--- BEGIN ---

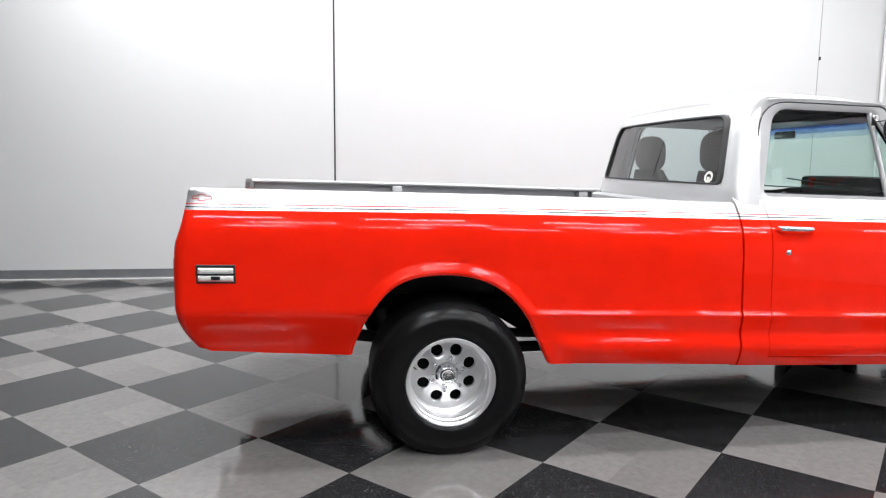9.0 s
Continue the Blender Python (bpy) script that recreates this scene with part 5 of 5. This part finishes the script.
lathe(bm, [(0.0, 0.018), (0.007, 0.016), (0.008, 0.0)], (-1.265, 0.42, 0.958), "z", 10)
inplace("stud", bm, CHROME, case, "small lid stud")

# ---- floor tiles, laid on the diagonal ----
S = 0.3048
GAP = 0.0001


def tile_mesh(name, material):
    bm = bmesh.new()
    h = S / 2 - GAP
    rows = [[Vector((sx * h, sy * h, z)) if k else Vector((sx * (h - 0.0002), sy * (h - 0.0002), z)) for sx, sy in ((-1, -1), (1, -1), (1, 1), (-1, 1))] for k, z in ((1, -0.004), (1, -0.0001), (0, 0.0))]
    vs = grid(bm, rows, close=True)
    bm.faces.new(vs[-1])
    me = bpy.data.meshes.new(name)
    bm.to_mesh(me)
    bm.free()
    me.materials.append(material)
    return me


tile_dark = tile_mesh("black_tile", TILE_DARK)
tile_grey = tile_mesh("grey_tile", TILE_GREY)
rest = {0: ([], []), 1: ([], [])}
R45 = Matrix.Rotation(radians(-45), 4, "Z")
for i in range(-60, 60):
    for j in range(-60, 60):
        c = R45 @ Vector(((i + 0.5) * S, (j + 0.5) * S, 0))
        if not (X0 - 0.15 < c.x < X1 + 0.15 and Y0 - 0.15 < c.y < Y1 + 0.15):
            continue
        dark = (i // 2 + j // 2) % 2
        if -2.15 < c.x < 3.9 and -3.2 < c.y < 1.0:
            ob = new("tile", tile_dark if dark else tile_grey)
            ob.parent = floor
            ob.matrix_basis = Matrix.Translation(c) @ R45
        else:
            vs, fs = rest[dark]
            n = len(vs)
            h = S / 2 - GAP
            for dx, dy in ((-h, -h), (h, -h), (h, h), (-h, h)):
                p = c + R45 @ Vector((dx, dy, 0))
                vs.append((p.x, p.y, 0.0))
            fs.append((n, n + 1, n + 2, n + 3))
for dark, nm, m in ((1, "black_tiles", TILE_DARK), (0, "grey_tiles", TILE_GREY)):
    me = bpy.data.meshes.new(nm)
    me.from_pydata(rest[dark][0], [], rest[dark][1])
    me.materials.append(m)
    ob = new(nm, me)
    ob.parent = floor
    tagged(ob, ("black" if dark else "grey") + " vinyl tiles further off", kind="stuff")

--- END ---

INSTRUCTIONS FOR THE TASK: The material above holds pictures; copy everything else in it exactly.

ANSWER IN FULL:
9.0 s
Continue the Blender Python (bpy) script that recreates this scene with part 5 of 5. This part finishes the script.
lathe(bm, [(0.0, 0.018), (0.007, 0.016), (0.008, 0.0)], (-1.265, 0.42, 0.958), "z", 10)
inplace("stud", bm, CHROME, case, "small lid stud")

# ---- floor tiles, laid on the diagonal ----
S = 0.3048
GAP = 0.0001


def tile_mesh(name, material):
    bm = bmesh.new()
    h = S / 2 - GAP
    rows = [[Vector((sx * h, sy * h, z)) if k else Vector((sx * (h - 0.0002), sy * (h - 0.0002), z)) for sx, sy in ((-1, -1), (1, -1), (1, 1), (-1, 1))] for k, z in ((1, -0.004), (1, -0.0001), (0, 0.0))]
    vs = grid(bm, rows, close=True)
    bm.faces.new(vs[-1])
    me = bpy.data.meshes.new(name)
    bm.to_mesh(me)
    bm.free()
    me.materials.append(material)
    return me


tile_dark = tile_mesh("black_tile", TILE_DARK)
tile_grey = tile_mesh("grey_tile", TILE_GREY)
rest = {0: ([], []), 1: ([], [])}
R45 = Matrix.Rotation(radians(-45), 4, "Z")
for i in range(-60, 60):
    for j in range(-60, 60):
        c = R45 @ Vector(((i + 0.5) * S, (j + 0.5) * S, 0))
        if not (X0 - 0.15 < c.x < X1 + 0.15 and Y0 - 0.15 < c.y < Y1 + 0.15):
            continue
        dark = (i // 2 + j // 2) % 2
        if -2.15 < c.x < 3.9 and -3.2 < c.y < 1.0:
            ob = new("tile", tile_dark if dark else tile_grey)
            ob.parent = floor
            ob.matrix_basis = Matrix.Translation(c) @ R45
        else:
            vs, fs = rest[dark]
            n = len(vs)
            h = S / 2 - GAP
            for dx, dy in ((-h, -h), (h, -h), (h, h), (-h, h)):
                p = c + R45 @ Vector((dx, dy, 0))
                vs.append((p.x, p.y, 0.0))
            fs.append((n, n + 1, n + 2, n + 3))
for dark, nm, m in ((1, "black_tiles", TILE_DARK), (0, "grey_tiles", TILE_GREY)):
    me = bpy.data.meshes.new(nm)
    me.from_pydata(rest[dark][0], [], rest[dark][1])
    me.materials.append(m)
    ob = new(nm, me)
    ob.parent = floor
    tagged(ob, ("black" if dark else "grey") + " vinyl tiles further off", kind="stuff")